=== What is expected ===
Set down only the lines running from the one with "turn = (Vector(target)" to the one with "return 1 + round(t * FPS)", both lines included, exactly as they stand, please.

=== Data block ===
■ ■ ■ ■
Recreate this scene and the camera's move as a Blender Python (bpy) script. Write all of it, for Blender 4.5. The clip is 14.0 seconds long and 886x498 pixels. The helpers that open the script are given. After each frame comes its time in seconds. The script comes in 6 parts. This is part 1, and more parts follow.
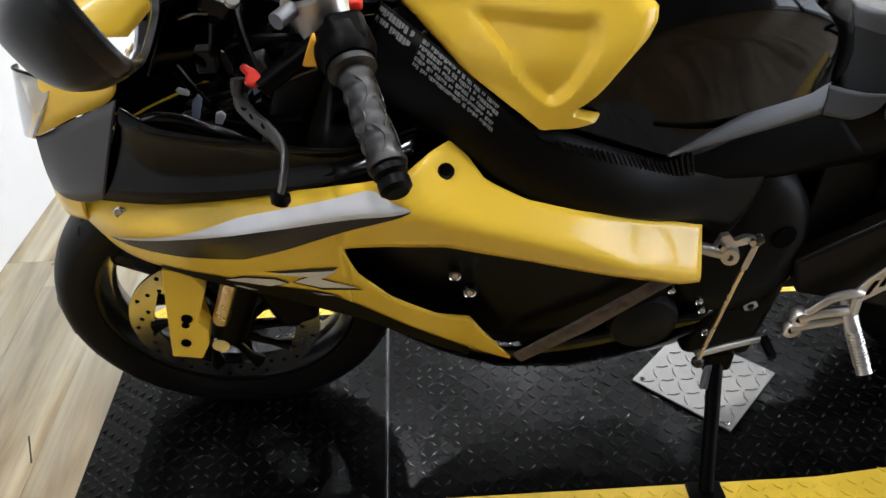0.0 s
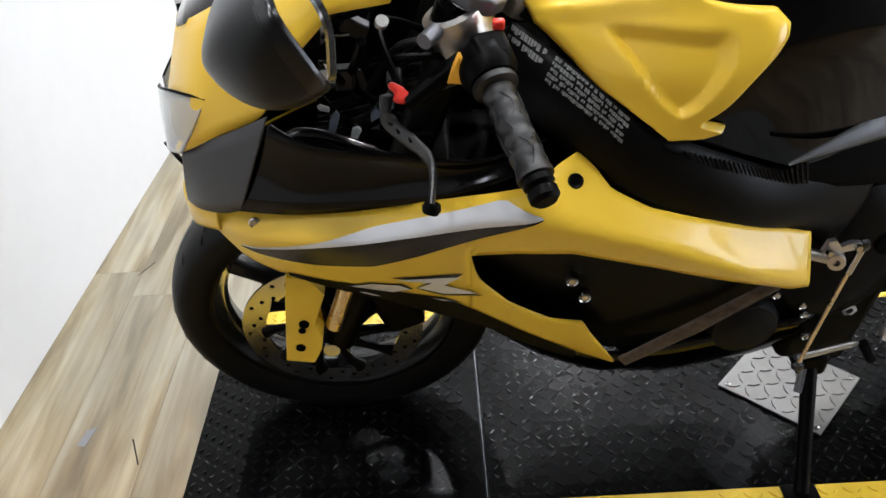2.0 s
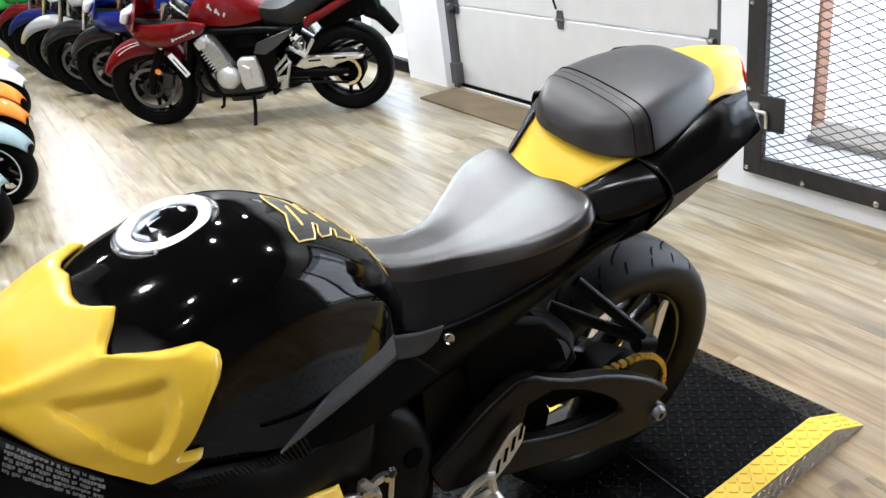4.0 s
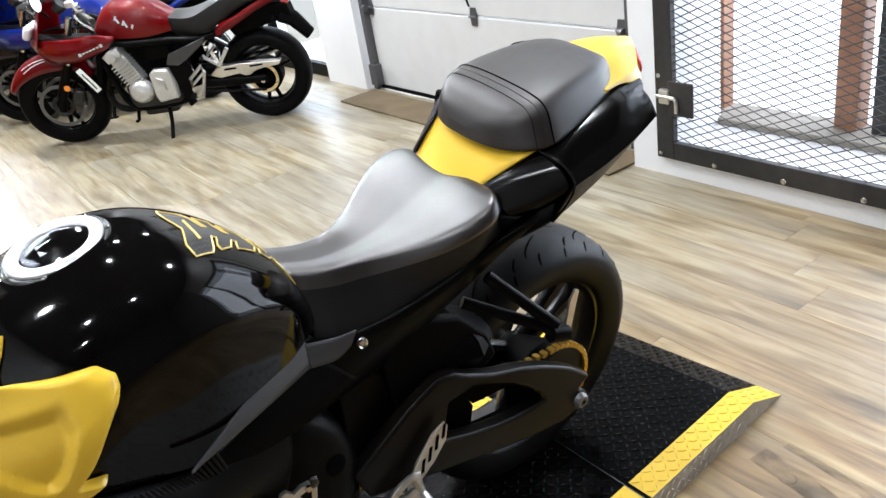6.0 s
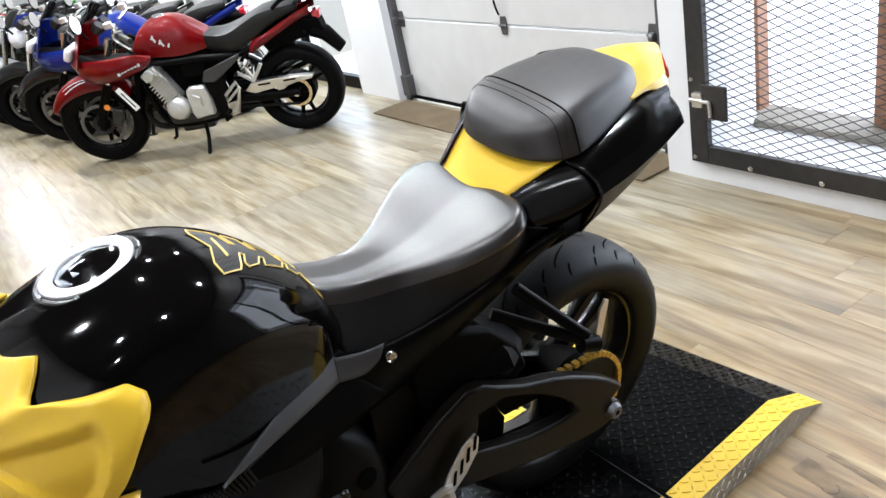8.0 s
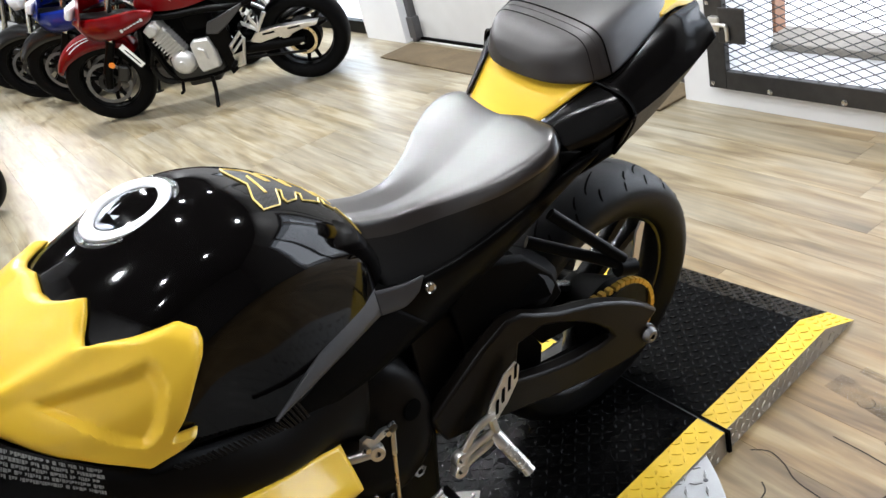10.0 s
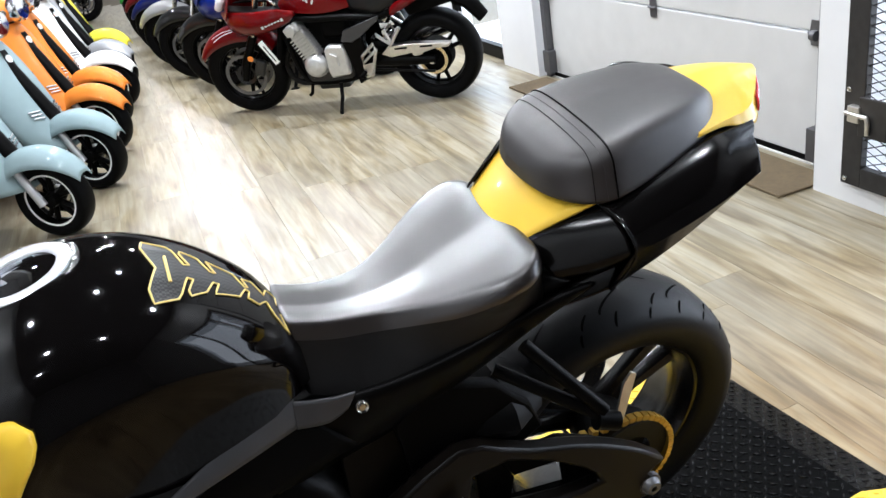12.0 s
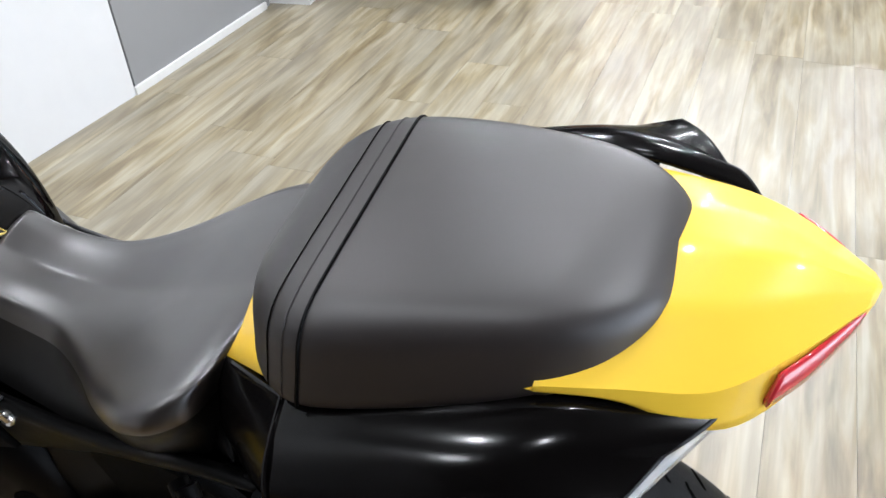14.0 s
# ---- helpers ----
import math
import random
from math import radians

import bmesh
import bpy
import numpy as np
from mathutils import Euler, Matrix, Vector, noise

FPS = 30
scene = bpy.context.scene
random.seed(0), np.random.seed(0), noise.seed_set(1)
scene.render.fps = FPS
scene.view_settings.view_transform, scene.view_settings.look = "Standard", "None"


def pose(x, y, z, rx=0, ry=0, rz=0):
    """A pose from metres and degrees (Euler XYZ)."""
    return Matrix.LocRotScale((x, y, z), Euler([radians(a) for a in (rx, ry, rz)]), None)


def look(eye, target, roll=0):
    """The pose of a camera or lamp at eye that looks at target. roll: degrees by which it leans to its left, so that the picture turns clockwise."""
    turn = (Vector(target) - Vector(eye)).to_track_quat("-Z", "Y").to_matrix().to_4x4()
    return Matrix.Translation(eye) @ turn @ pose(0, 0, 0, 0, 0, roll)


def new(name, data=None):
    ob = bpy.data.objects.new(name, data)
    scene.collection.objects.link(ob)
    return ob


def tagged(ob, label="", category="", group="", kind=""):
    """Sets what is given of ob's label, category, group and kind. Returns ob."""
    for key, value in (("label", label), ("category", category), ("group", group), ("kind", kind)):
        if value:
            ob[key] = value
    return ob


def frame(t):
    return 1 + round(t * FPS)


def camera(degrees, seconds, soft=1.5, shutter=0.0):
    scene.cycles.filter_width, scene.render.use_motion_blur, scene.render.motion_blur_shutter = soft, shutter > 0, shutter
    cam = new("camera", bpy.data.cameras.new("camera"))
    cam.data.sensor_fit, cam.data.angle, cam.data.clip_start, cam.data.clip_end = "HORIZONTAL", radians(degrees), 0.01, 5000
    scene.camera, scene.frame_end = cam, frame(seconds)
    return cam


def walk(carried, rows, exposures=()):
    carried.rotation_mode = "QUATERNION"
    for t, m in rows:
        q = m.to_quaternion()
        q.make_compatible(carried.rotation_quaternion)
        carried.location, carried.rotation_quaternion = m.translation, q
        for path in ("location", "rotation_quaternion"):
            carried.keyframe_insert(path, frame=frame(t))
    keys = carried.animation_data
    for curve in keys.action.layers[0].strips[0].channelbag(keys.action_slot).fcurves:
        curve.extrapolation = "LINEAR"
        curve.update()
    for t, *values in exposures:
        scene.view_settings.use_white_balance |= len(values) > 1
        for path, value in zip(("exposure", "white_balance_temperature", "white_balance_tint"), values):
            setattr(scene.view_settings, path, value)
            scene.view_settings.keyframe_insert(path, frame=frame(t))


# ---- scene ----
cam = camera(57.3, 14.0)
# seconds, eye, target, lean
PATH = [
    (0, (-0.372, -1.115, 1.206), (-0.305, 0.516, 0.052), -1.4),
    (0.5, (-0.461, -1.109, 1.209), (-0.501, 0.494, 0.015), -1.6),
    (1, (-0.522, -1.112, 1.236), (-0.556, 0.504, 0.057), -1.0),
    (1.5, (-0.571, -1.149, 1.21), (-0.653, 0.432, -0.013), -0.0),
    (1.7, (-0.546, -1.15, 1.218), (-0.569, 0.48, 0.06), -0.6),
    (2, (-0.501, -1.152, 1.233), (-0.494, 0.499, 0.103), -2.9),
    (2.5, (-0.437, -1.136, 1.279), (-0.285, 0.55, 0.215), -2.6),
    (3, (-0.368, -1.132, 1.353), (-0.009, 0.562, 0.352), -5.9),
    (3.5, (-0.307, -1.145, 1.384), (0.262, 0.537, 0.462), -8.2),
    (4, (-0.249, -1.153, 1.402), (0.594, 0.443, 0.54), -8.1),
    (4.2, (-0.233, -1.168, 1.392), (0.663, 0.407, 0.545), -8.4),
    (6.3, (-0.199, -1.177, 1.397), (0.771, 0.333, 0.514), -9.8),
    (6.5, (-0.189, -1.177, 1.397), (0.762, 0.349, 0.523), -10.6),
    (6.8, (-0.19, -1.182, 1.4), (0.74, 0.364, 0.535), -11.6),
    (7, (-0.192, -1.185, 1.403), (0.734, 0.373, 0.556), -11.7),
    (7.2, (-0.193, -1.186, 1.404), (0.727, 0.389, 0.579), -11.8),
    (9.5, (-0.197, -1.172, 1.389), (0.648, 0.386, 0.462), -13.7),
    (10, (-0.234, -1.163, 1.381), (0.595, 0.385, 0.424), -15.6),
    (10.5, (-0.261, -1.168, 1.337), (0.657, 0.208, 0.213), -12.7),
    (10.8, (-0.233, -1.165, 1.335), (0.608, 0.199, 0.139), -14.0),
    (11, (-0.219, -1.163, 1.334), (0.604, 0.291, 0.235), -12.7),
    (11.3, (-0.097, -1.182, 1.361), (0.623, 0.394, 0.365), -10.5),
    (11.5, (-0.038, -1.182, 1.372), (0.649, 0.447, 0.437), -8.1),
    (11.8, (0.048, -1.138, 1.38), (0.675, 0.553, 0.515), -8.6),
    (12, (0.101, -1.113, 1.385), (0.65, 0.605, 0.521), -10.2),
    (12.5, (0.245, -0.89, 1.377), (0.614, 0.805, 0.382), -7.1),
    (13, (0.465, -0.837, 1.354), (0.671, 0.842, 0.286), -8.5),
    (13.5, (0.729, -0.872, 1.4), (0.58, 0.792, 0.301), -4.8),
    (14, (0.886, -0.551, 1.346), (0.233, 0.915, 0.154), -3.9),
]
EXPOSURES = [(0, -0.02, 6050, 10), (2, -0.03, 6050, 10), (3, -0.1, 6000, 10), (4.2, -0.04, 5950, 10), (9.5, -0.05, 5950, 10), (10.5, 0, 6250, 10), (11.2, 0, 6100, 10), (12, -0.08, 5850, 10), (13, -0.2, 5850, 10), (14, -0.2, 5900, 10)]
walk(cam, [(t, look(e, g, r)) for t, e, g, r in PATH], EXPOSURES)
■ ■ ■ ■
=== Full output ===
    turn = (Vector(target) - Vector(eye)).to_track_quat("-Z", "Y").to_matrix().to_4x4()
    return Matrix.Translation(eye) @ turn @ pose(0, 0, 0, 0, 0, roll)


def new(name, data=None):
    ob = bpy.data.objects.new(name, data)
    scene.collection.objects.link(ob)
    return ob


def tagged(ob, label="", category="", group="", kind=""):
    """Sets what is given of ob's label, category, group and kind. Returns ob."""
    for key, value in (("label", label), ("category", category), ("group", group), ("kind", kind)):
        if value:
            ob[key] = value
    return ob


def frame(t):
    return 1 + round(t * FPS)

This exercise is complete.